| EXERCISE |
Do not include the pictures; repeat the rest of the data exactly.

»»

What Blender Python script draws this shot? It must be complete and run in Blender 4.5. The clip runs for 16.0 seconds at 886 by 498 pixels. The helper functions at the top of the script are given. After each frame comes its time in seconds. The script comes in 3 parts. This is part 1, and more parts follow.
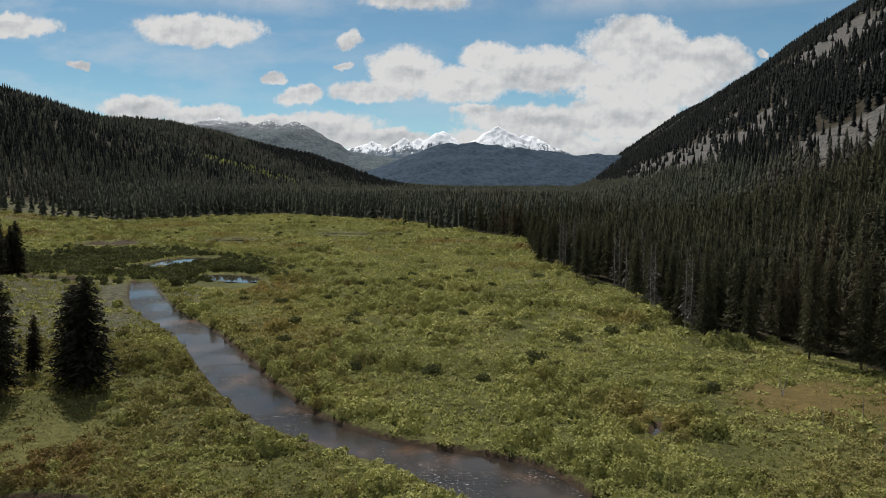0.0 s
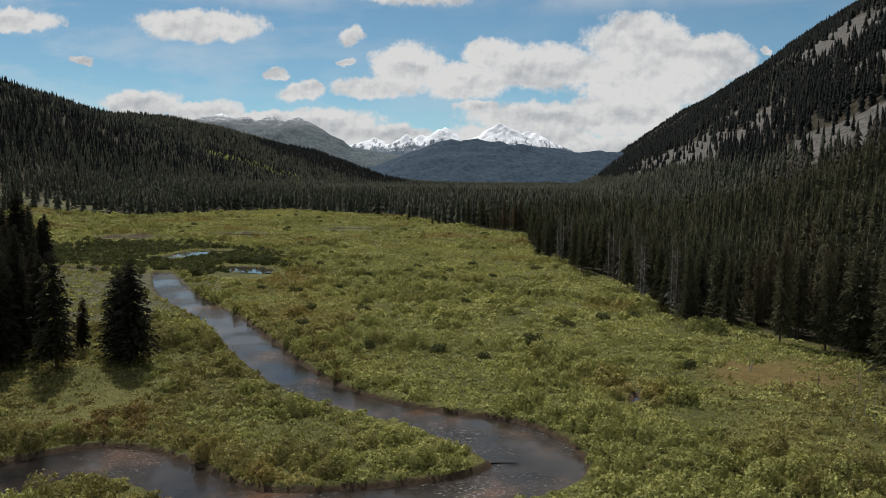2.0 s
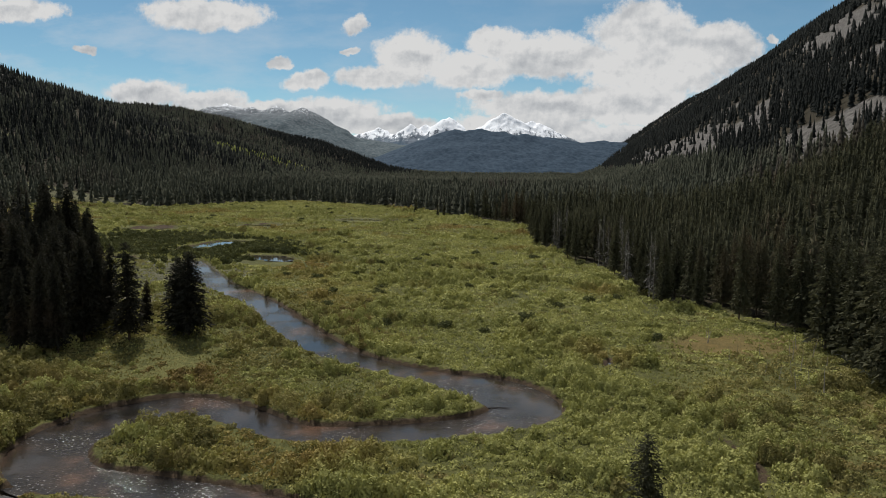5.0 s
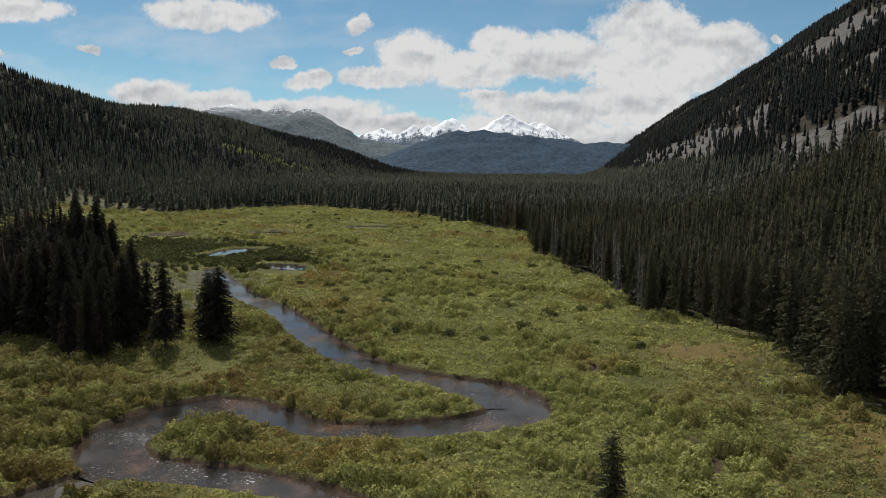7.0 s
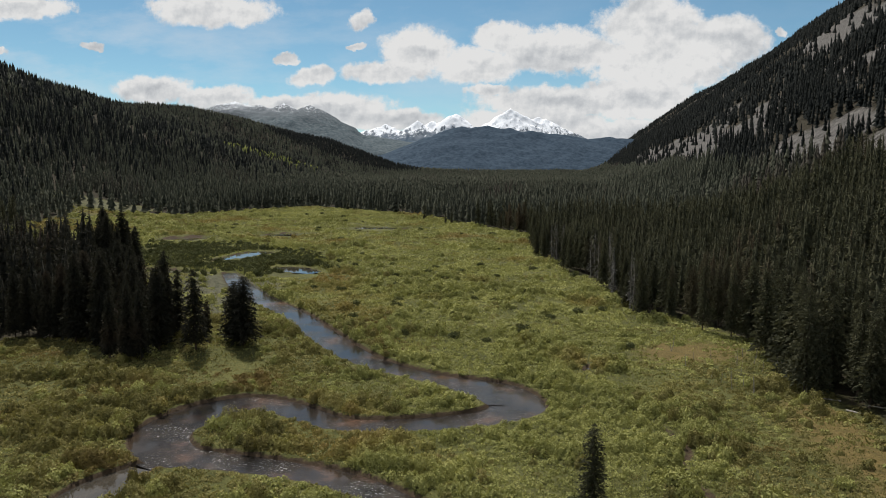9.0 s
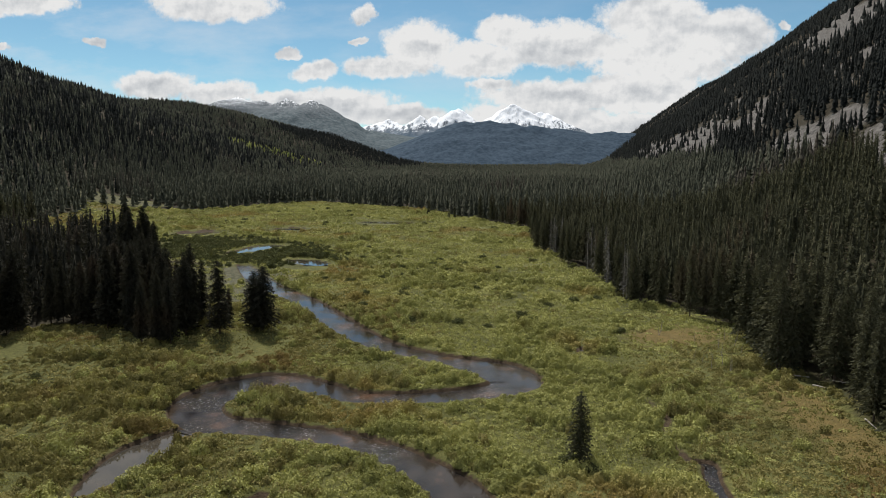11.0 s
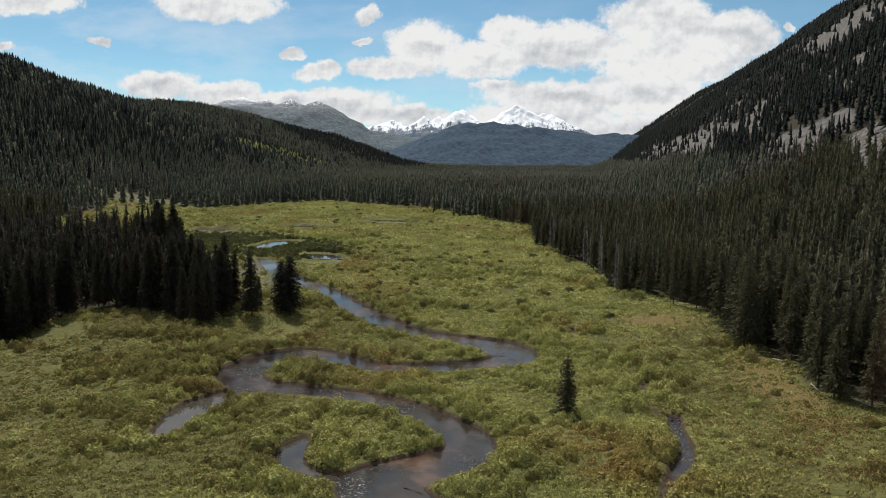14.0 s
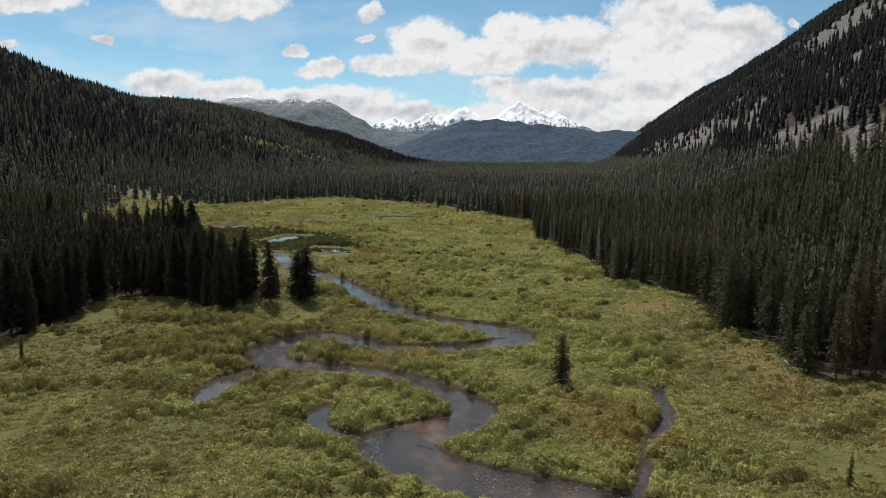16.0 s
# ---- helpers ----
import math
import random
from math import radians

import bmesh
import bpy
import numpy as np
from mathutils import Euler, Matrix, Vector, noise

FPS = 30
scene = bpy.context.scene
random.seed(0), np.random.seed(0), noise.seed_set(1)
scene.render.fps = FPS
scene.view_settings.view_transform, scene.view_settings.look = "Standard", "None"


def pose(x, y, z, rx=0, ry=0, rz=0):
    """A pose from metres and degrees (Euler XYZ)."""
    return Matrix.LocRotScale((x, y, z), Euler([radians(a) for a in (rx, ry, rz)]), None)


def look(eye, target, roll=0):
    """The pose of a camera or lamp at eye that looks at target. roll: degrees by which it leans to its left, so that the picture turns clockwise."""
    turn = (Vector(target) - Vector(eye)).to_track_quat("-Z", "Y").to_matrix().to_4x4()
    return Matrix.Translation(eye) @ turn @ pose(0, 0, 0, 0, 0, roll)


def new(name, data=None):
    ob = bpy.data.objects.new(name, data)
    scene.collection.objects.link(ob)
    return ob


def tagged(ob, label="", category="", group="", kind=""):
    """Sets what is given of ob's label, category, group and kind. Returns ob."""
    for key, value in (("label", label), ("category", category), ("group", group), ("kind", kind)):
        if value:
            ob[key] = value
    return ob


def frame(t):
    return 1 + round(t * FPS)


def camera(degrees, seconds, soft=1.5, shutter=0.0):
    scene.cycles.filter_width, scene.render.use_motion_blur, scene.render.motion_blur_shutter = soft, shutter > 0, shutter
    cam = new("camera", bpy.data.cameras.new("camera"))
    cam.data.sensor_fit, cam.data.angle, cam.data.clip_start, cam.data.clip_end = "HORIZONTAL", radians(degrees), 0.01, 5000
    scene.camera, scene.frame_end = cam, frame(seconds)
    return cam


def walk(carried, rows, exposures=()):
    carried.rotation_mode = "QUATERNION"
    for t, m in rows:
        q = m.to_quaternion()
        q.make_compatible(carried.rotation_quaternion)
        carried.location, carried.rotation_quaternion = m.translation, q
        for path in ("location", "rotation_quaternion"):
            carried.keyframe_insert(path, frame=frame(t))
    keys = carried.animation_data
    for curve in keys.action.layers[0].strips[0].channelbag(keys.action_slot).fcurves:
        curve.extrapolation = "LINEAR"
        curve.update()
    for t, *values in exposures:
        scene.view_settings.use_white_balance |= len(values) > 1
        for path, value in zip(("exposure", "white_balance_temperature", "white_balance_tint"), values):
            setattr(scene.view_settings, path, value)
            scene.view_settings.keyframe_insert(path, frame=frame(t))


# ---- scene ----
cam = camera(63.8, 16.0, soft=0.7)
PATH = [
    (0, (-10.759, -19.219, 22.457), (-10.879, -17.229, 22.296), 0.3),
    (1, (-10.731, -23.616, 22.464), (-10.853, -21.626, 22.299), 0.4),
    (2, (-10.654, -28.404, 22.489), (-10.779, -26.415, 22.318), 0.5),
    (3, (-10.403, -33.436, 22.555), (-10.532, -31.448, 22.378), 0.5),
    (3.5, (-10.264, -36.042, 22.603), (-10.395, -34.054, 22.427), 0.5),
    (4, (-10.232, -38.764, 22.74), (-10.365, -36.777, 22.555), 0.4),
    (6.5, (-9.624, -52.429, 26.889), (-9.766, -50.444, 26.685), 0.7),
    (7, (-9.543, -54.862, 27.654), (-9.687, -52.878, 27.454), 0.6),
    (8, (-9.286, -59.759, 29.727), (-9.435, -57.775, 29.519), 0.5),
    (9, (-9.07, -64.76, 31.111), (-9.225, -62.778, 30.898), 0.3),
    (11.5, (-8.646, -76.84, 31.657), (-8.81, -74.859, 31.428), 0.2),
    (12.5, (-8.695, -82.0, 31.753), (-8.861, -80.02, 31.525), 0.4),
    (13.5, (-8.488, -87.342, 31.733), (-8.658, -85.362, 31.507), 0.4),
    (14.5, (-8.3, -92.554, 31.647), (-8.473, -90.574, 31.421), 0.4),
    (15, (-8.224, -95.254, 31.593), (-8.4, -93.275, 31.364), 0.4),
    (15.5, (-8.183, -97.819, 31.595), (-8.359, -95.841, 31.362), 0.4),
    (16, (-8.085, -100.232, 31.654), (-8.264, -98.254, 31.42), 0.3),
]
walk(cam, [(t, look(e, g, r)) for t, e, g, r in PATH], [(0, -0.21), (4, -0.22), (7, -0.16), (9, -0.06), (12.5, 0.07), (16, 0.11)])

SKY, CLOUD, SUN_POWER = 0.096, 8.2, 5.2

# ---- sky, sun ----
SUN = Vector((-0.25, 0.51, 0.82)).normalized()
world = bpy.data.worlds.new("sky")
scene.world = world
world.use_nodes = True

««

| THE RESULT |
What Blender Python script draws this shot? It must be complete and run in Blender 4.5. The clip runs for 16.0 seconds at 886 by 498 pixels. The helper functions at the top of the script are given. After each frame comes its time in seconds. The script comes in 3 parts. This is part 1, and more parts follow.
0.0 s
2.0 s
5.0 s
7.0 s
9.0 s
11.0 s
14.0 s
16.0 s
# ---- helpers ----
import math
import random
from math import radians

import bmesh
import bpy
import numpy as np
from mathutils import Euler, Matrix, Vector, noise

FPS = 30
scene = bpy.context.scene
random.seed(0), np.random.seed(0), noise.seed_set(1)
scene.render.fps = FPS
scene.view_settings.view_transform, scene.view_settings.look = "Standard", "None"


def pose(x, y, z, rx=0, ry=0, rz=0):
    """A pose from metres and degrees (Euler XYZ)."""
    return Matrix.LocRotScale((x, y, z), Euler([radians(a) for a in (rx, ry, rz)]), None)


def look(eye, target, roll=0):
    """The pose of a camera or lamp at eye that looks at target. roll: degrees by which it leans to its left, so that the picture turns clockwise."""
    turn = (Vector(target) - Vector(eye)).to_track_quat("-Z", "Y").to_matrix().to_4x4()
    return Matrix.Translation(eye) @ turn @ pose(0, 0, 0, 0, 0, roll)


def new(name, data=None):
    ob = bpy.data.objects.new(name, data)
    scene.collection.objects.link(ob)
    return ob


def tagged(ob, label="", category="", group="", kind=""):
    """Sets what is given of ob's label, category, group and kind. Returns ob."""
    for key, value in (("label", label), ("category", category), ("group", group), ("kind", kind)):
        if value:
            ob[key] = value
    return ob


def frame(t):
    return 1 + round(t * FPS)


def camera(degrees, seconds, soft=1.5, shutter=0.0):
    scene.cycles.filter_width, scene.render.use_motion_blur, scene.render.motion_blur_shutter = soft, shutter > 0, shutter
    cam = new("camera", bpy.data.cameras.new("camera"))
    cam.data.sensor_fit, cam.data.angle, cam.data.clip_start, cam.data.clip_end = "HORIZONTAL", radians(degrees), 0.01, 5000
    scene.camera, scene.frame_end = cam, frame(seconds)
    return cam


def walk(carried, rows, exposures=()):
    carried.rotation_mode = "QUATERNION"
    for t, m in rows:
        q = m.to_quaternion()
        q.make_compatible(carried.rotation_quaternion)
        carried.location, carried.rotation_quaternion = m.translation, q
        for path in ("location", "rotation_quaternion"):
            carried.keyframe_insert(path, frame=frame(t))
    keys = carried.animation_data
    for curve in keys.action.layers[0].strips[0].channelbag(keys.action_slot).fcurves:
        curve.extrapolation = "LINEAR"
        curve.update()
    for t, *values in exposures:
        scene.view_settings.use_white_balance |= len(values) > 1
        for path, value in zip(("exposure", "white_balance_temperature", "white_balance_tint"), values):
            setattr(scene.view_settings, path, value)
            scene.view_settings.keyframe_insert(path, frame=frame(t))


# ---- scene ----
cam = camera(63.8, 16.0, soft=0.7)
PATH = [
    (0, (-10.759, -19.219, 22.457), (-10.879, -17.229, 22.296), 0.3),
    (1, (-10.731, -23.616, 22.464), (-10.853, -21.626, 22.299), 0.4),
    (2, (-10.654, -28.404, 22.489), (-10.779, -26.415, 22.318), 0.5),
    (3, (-10.403, -33.436, 22.555), (-10.532, -31.448, 22.378), 0.5),
    (3.5, (-10.264, -36.042, 22.603), (-10.395, -34.054, 22.427), 0.5),
    (4, (-10.232, -38.764, 22.74), (-10.365, -36.777, 22.555), 0.4),
    (6.5, (-9.624, -52.429, 26.889), (-9.766, -50.444, 26.685), 0.7),
    (7, (-9.543, -54.862, 27.654), (-9.687, -52.878, 27.454), 0.6),
    (8, (-9.286, -59.759, 29.727), (-9.435, -57.775, 29.519), 0.5),
    (9, (-9.07, -64.76, 31.111), (-9.225, -62.778, 30.898), 0.3),
    (11.5, (-8.646, -76.84, 31.657), (-8.81, -74.859, 31.428), 0.2),
    (12.5, (-8.695, -82.0, 31.753), (-8.861, -80.02, 31.525), 0.4),
    (13.5, (-8.488, -87.342, 31.733), (-8.658, -85.362, 31.507), 0.4),
    (14.5, (-8.3, -92.554, 31.647), (-8.473, -90.574, 31.421), 0.4),
    (15, (-8.224, -95.254, 31.593), (-8.4, -93.275, 31.364), 0.4),
    (15.5, (-8.183, -97.819, 31.595), (-8.359, -95.841, 31.362), 0.4),
    (16, (-8.085, -100.232, 31.654), (-8.264, -98.254, 31.42), 0.3),
]
walk(cam, [(t, look(e, g, r)) for t, e, g, r in PATH], [(0, -0.21), (4, -0.22), (7, -0.16), (9, -0.06), (12.5, 0.07), (16, 0.11)])

SKY, CLOUD, SUN_POWER = 0.096, 8.2, 5.2

# ---- sky, sun ----
SUN = Vector((-0.25, 0.51, 0.82)).normalized()
world = bpy.data.worlds.new("sky")
scene.world = world
world.use_nodes = True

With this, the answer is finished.